Amalia Pica in the metro station | Photo: Jorrit 't Hoen
Europaplein Station | Europe

For Europaplein Station, Gerald van der Kaap (1959) started working on a design that would strongly influence the atmosphere in the station and refer to the international character of the station, which leads to the RAI Amsterdam Convention Centre. One sentence from a travel dictionary forms the starting point of Van der Kaap’s design for Europaplein Station: I want a permanent wave / Ich möchte gern eine Dauerwelle / Ik wil graag een permanent. Van der Kaap uses these sentences in his performances as a VJ. He found them in an old travel dictionary. They are exemplary for the different interpretations of language.

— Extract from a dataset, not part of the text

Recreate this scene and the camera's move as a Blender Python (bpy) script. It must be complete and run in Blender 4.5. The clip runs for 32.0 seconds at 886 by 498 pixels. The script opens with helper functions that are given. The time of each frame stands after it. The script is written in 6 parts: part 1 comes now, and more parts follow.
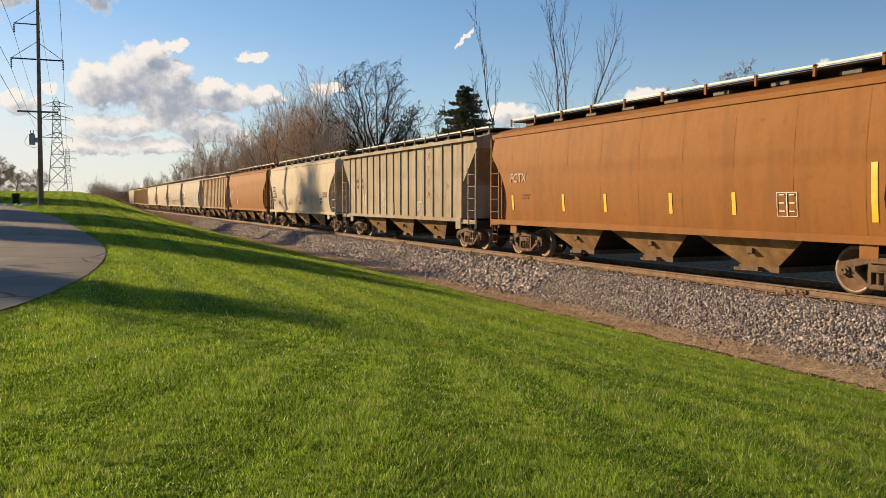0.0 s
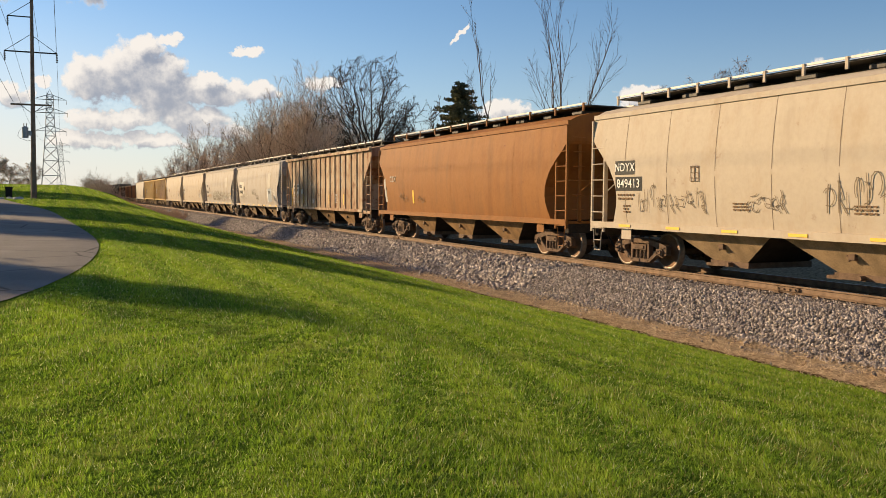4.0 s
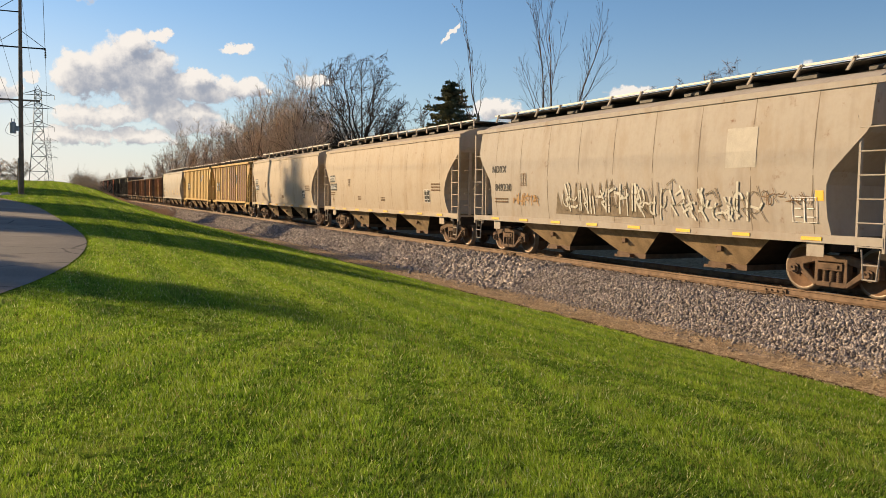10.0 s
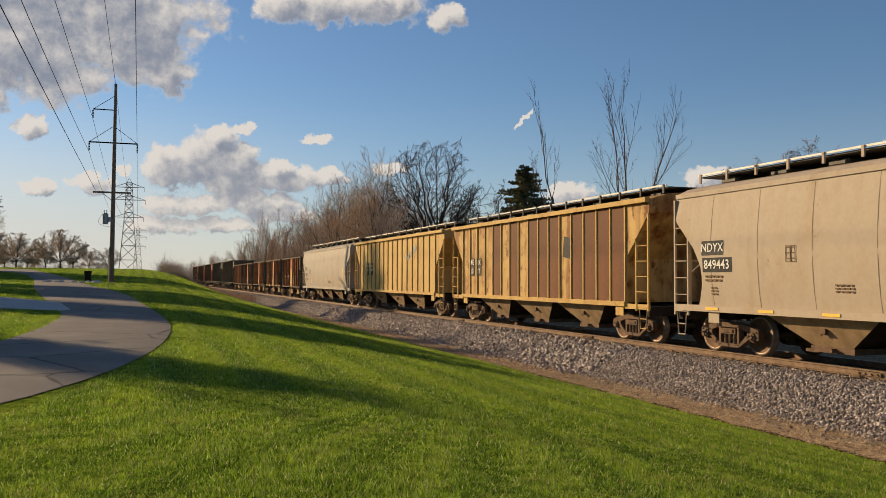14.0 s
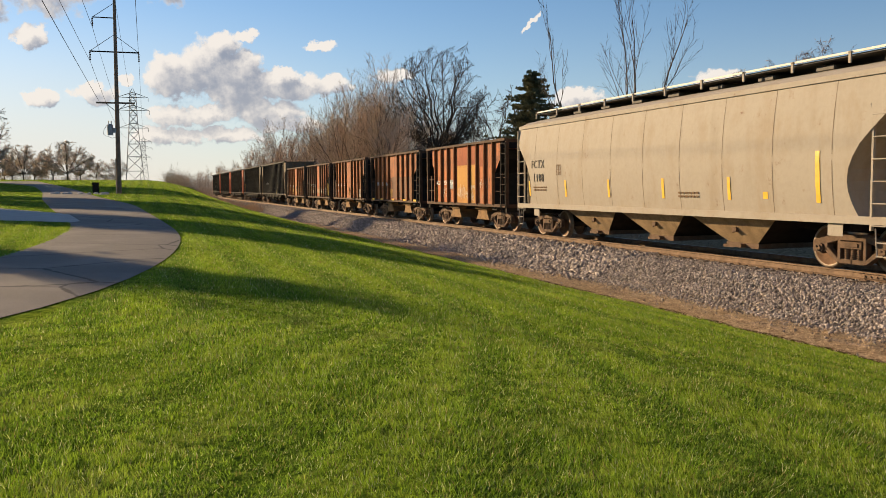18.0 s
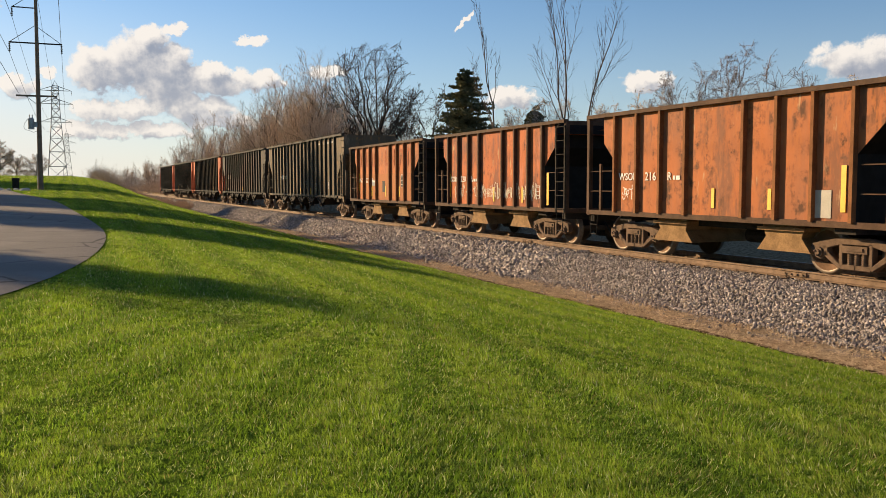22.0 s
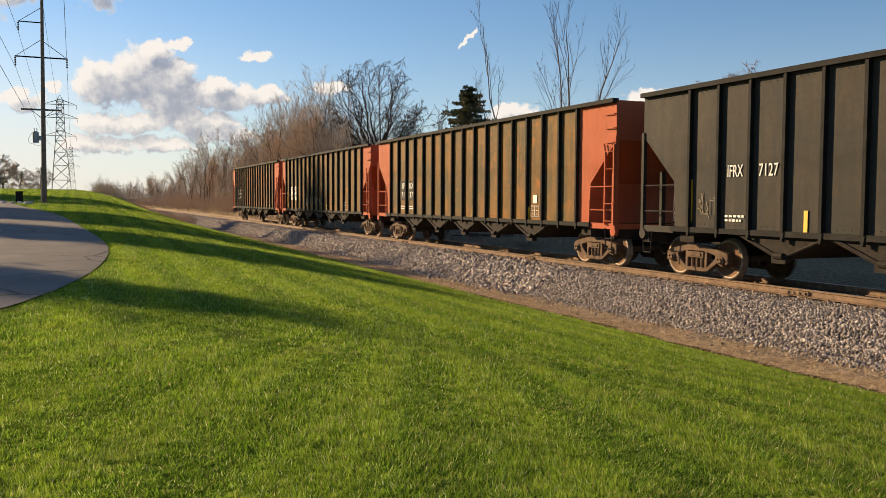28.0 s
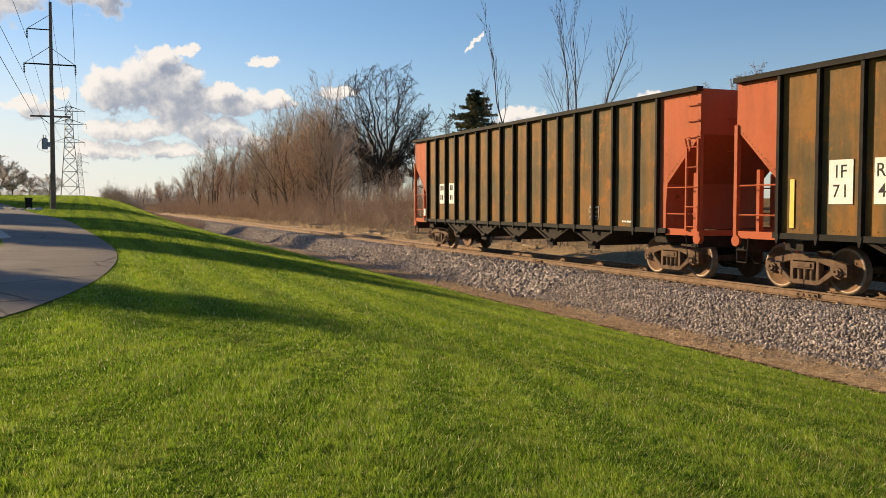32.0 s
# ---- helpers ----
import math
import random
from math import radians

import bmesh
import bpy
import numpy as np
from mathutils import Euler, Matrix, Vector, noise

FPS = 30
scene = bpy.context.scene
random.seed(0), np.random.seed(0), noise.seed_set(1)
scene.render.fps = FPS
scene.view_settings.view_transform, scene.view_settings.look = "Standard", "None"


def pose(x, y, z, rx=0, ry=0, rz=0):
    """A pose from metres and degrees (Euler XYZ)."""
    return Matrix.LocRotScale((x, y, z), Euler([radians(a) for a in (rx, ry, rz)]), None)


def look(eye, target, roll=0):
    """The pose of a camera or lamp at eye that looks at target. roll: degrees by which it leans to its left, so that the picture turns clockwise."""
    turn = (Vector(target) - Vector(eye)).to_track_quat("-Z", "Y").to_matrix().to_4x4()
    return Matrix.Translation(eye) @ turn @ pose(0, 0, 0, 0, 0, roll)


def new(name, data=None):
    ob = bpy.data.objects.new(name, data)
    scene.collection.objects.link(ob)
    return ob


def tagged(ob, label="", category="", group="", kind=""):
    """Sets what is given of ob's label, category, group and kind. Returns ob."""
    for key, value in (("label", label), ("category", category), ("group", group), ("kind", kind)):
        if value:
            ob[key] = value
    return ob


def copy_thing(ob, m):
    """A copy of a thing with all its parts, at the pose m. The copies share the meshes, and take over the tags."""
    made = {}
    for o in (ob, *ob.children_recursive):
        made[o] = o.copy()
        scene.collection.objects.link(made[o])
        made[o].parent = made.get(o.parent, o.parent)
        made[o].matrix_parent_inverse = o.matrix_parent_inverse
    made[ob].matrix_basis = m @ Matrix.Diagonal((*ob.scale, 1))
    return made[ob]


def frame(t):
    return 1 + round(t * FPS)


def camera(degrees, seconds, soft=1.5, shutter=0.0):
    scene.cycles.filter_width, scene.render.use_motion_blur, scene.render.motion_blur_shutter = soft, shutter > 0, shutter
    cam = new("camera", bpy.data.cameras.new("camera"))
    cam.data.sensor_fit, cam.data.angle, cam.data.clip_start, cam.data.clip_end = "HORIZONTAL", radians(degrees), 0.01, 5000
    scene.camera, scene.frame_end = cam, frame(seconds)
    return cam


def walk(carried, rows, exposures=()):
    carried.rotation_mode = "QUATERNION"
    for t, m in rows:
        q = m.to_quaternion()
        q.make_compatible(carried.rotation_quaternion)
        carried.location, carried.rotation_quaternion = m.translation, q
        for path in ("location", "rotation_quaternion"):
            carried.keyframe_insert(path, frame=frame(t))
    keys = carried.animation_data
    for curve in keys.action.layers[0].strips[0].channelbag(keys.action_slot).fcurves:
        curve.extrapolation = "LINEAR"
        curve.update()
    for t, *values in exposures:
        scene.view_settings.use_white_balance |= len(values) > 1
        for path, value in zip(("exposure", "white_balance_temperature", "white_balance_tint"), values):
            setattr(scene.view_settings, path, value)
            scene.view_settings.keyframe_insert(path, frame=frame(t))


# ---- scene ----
cam = camera(54.0, 32.0, soft=0.65)

PATH = [
    (0.0, pose(0, 0, 1.6, 86.80, -0.01, -0.07)),
    (0.5, pose(0, 0, 1.6, 86.89, 0.01, -0.43)),
    (1.0, pose(0, 0, 1.6, 86.84, -0.01, -0.73)),
    (1.5, pose(0, 0, 1.6, 86.78, -0.13, -0.97)),
    (2.0, pose(0, 0, 1.6, 86.67, -0.10, -0.78)),
    (2.5, pose(0, 0, 1.6, 86.61, -0.14, -0.76)),
    (3.0, pose(0, 0, 1.6, 86.56, -0.12, -0.72)),
    (3.5, pose(0, 0, 1.6, 86.54, -0.28, -0.50)),
    (5.5, pose(0, 0, 1.6, 86.57, -0.79, -0.70)),
    (6.0, pose(0, 0, 1.6, 86.56, -0.96, -0.90)),
    (6.5, pose(0, 0, 1.6, 86.65, -1.05, -1.10)),
    (7.0, pose(0, 0, 1.6, 86.81, -1.03, -1.11)),
    (7.5, pose(0, 0, 1.6, 86.82, -1.05, -1.17)),
    (8.0, pose(0, 0, 1.6, 86.73, -1.00, -1.07)),
    (8.5, pose(0, 0, 1.6, 86.73, -0.97, -1.16)),
    (9.0, pose(0, 0, 1.6, 86.71, -0.80, -1.02)),
    (9.5, pose(0, 0, 1.6, 86.70, -0.82, -1.06)),
    (10.0, pose(0, 0, 1.6, 86.48, -0.81, -1.11)),
    (10.5, pose(0, 0, 1.6, 86.34, -0.78, -1.16)),
    (11.0, pose(0, 0, 1.6, 86.20, -0.79, -1.09)),
    (11.5, pose(0, 0, 1.6, 87.37, -0.60, 4.06)),
    (12.0, pose(0, 0, 1.6, 91.65, -1.85, 9.51)),
    (12.5, pose(0, 0, 1.6, 91.62, -1.66, 3.08)),
    (13.0, pose(0, 0, 1.6, 91.57, -1.47, 2.58)),
    (13.5, pose(0, 0, 1.6, 91.58, -0.87, 4.46)),
    (14.0, pose(0, 0, 1.6, 91.95, -0.17, 3.84)),
    (14.5, pose(0, 0, 1.6, 91.81, 0.11, 3.83)),
    (15.0, pose(0, 0, 1.6, 89.69, -0.59, 3.99)),
    (15.5, pose(0, 0, 1.6, 87.48, -0.42, 4.59)),
    (17.5, pose(0, 0, 1.6, 86.00, 0.36, 4.64)),
    (18.0, pose(0, 0, 1.6, 85.90, 0.41, 4.32)),
    (18.5, pose(0, 0, 1.6, 85.73, 0.43, 3.87)),
    (19.0, pose(0, 0, 1.6, 85.64, 0.31, 3.29)),
    (19.5, pose(0, 0, 1.6, 85.53, 0.25, 2.52)),
    (20.0, pose(0, 0, 1.6, 85.45, 0.27, 1.93)),
    (20.5, pose(0, 0, 1.6, 85.48, 0.22, 1.39)),
    (21.0, pose(0, 0, 1.6, 85.51, 0.21, 0.92)),
    (21.5, pose(0, 0, 1.6, 85.65, 0.17, 0.29)),
    (22.0, pose(0, 0, 1.6, 85.74, 0.10, -0.06)),
    (22.5, pose(0, 0, 1.6, 85.86, 0.00, -0.22)),
    (23.0, pose(0, 0, 1.6, 86.02, -0.02, -0.21)),
    (23.5, pose(0, 0, 1.6, 86.13, -0.11, -0.12)),
    (24.0, pose(0, 0, 1.6, 86.19, -0.17, -0.22)),
    (24.5, pose(0, 0, 1.6, 86.25, -0.18, -0.31)),
    (25.0, pose(0, 0, 1.6, 86.35, -0.24, -0.54)),
    (25.5, pose(0, 0, 1.6, 86.43, -0.34, -0.61)),
    (27.5, pose(0, 0, 1.6, 86.81, -0.28, -0.31)),
    (28.0, pose(0, 0, 1.6, 86.79, -0.28, 0.11)),
    (28.5, pose(0, 0, 1.6, 86.91, -0.18, 0.15)),
    (29.0, pose(0, 0, 1.6, 87.01, -0.13, 0.18)),
    (29.5, pose(0, 0, 1.6, 87.11, -0.17, 0.30)),
    (30.0, pose(0, 0, 1.6, 87.06, -0.16, 0.41)),
    (30.5, pose(0, 0, 1.6, 87.07, -0.17, 0.41)),
    (31.0, pose(0, 0, 1.6, 87.09, -0.15, 0.44)),
    (31.5, pose(0, 0, 1.6, 87.06, -0.05, 0.53)),
    (32.0, pose(0, 0, 1.6, 87.04, 0.06, 0.60)),
]
EXPOSURES = ((0, 0.0), (11.0, 0.0), (11.9, -0.26), (12.4, -0.22), (13.0, -0.12), (13.6, -0.28), (14.0, -0.38), (15.0, -0.30), (16.5, -0.15), (18.0, -0.05), (20.0, 0.0), (32.0, 0.03))
walk(cam, PATH, exposures=[(t, stops, 6700, 11) for t, stops in EXPOSURES])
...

When Van der Kaap performs as a VJ, he mixes a great number of images. He uses the same technique for Europaplein Station, but the images seem to have clotted. The design’s rhythm is dictated by the sentence I want a permanent wave and a film-like scenario. On the northern side of the platform wall we see a man, on the southern side a woman. For a short moment they meet in a Brief Encounter. Van der Kaap’s artwork is integrated in the glass tiles of the station.

Gerald van der Kaap and Anneke Saveur with a testing panel in the metro station | Photo: Jorrit 't Hoen
Zuid Station | country

Zuid Station lies above the ground and is the only already existing station of the North-South line. Only platforms and access gates have yet to be built. Many tramlines and trains will come together here, including the high-speed line (HSL). There will also be a regional bus station. An expected 75.000 passengers will use Zuid Station daily.


Zuid Station will be a traffic, business and science hub; a mobility, power and knowledge centre in the Netherlands. Zuid Station has not been designed yet. The selection of artists will therefore take place later.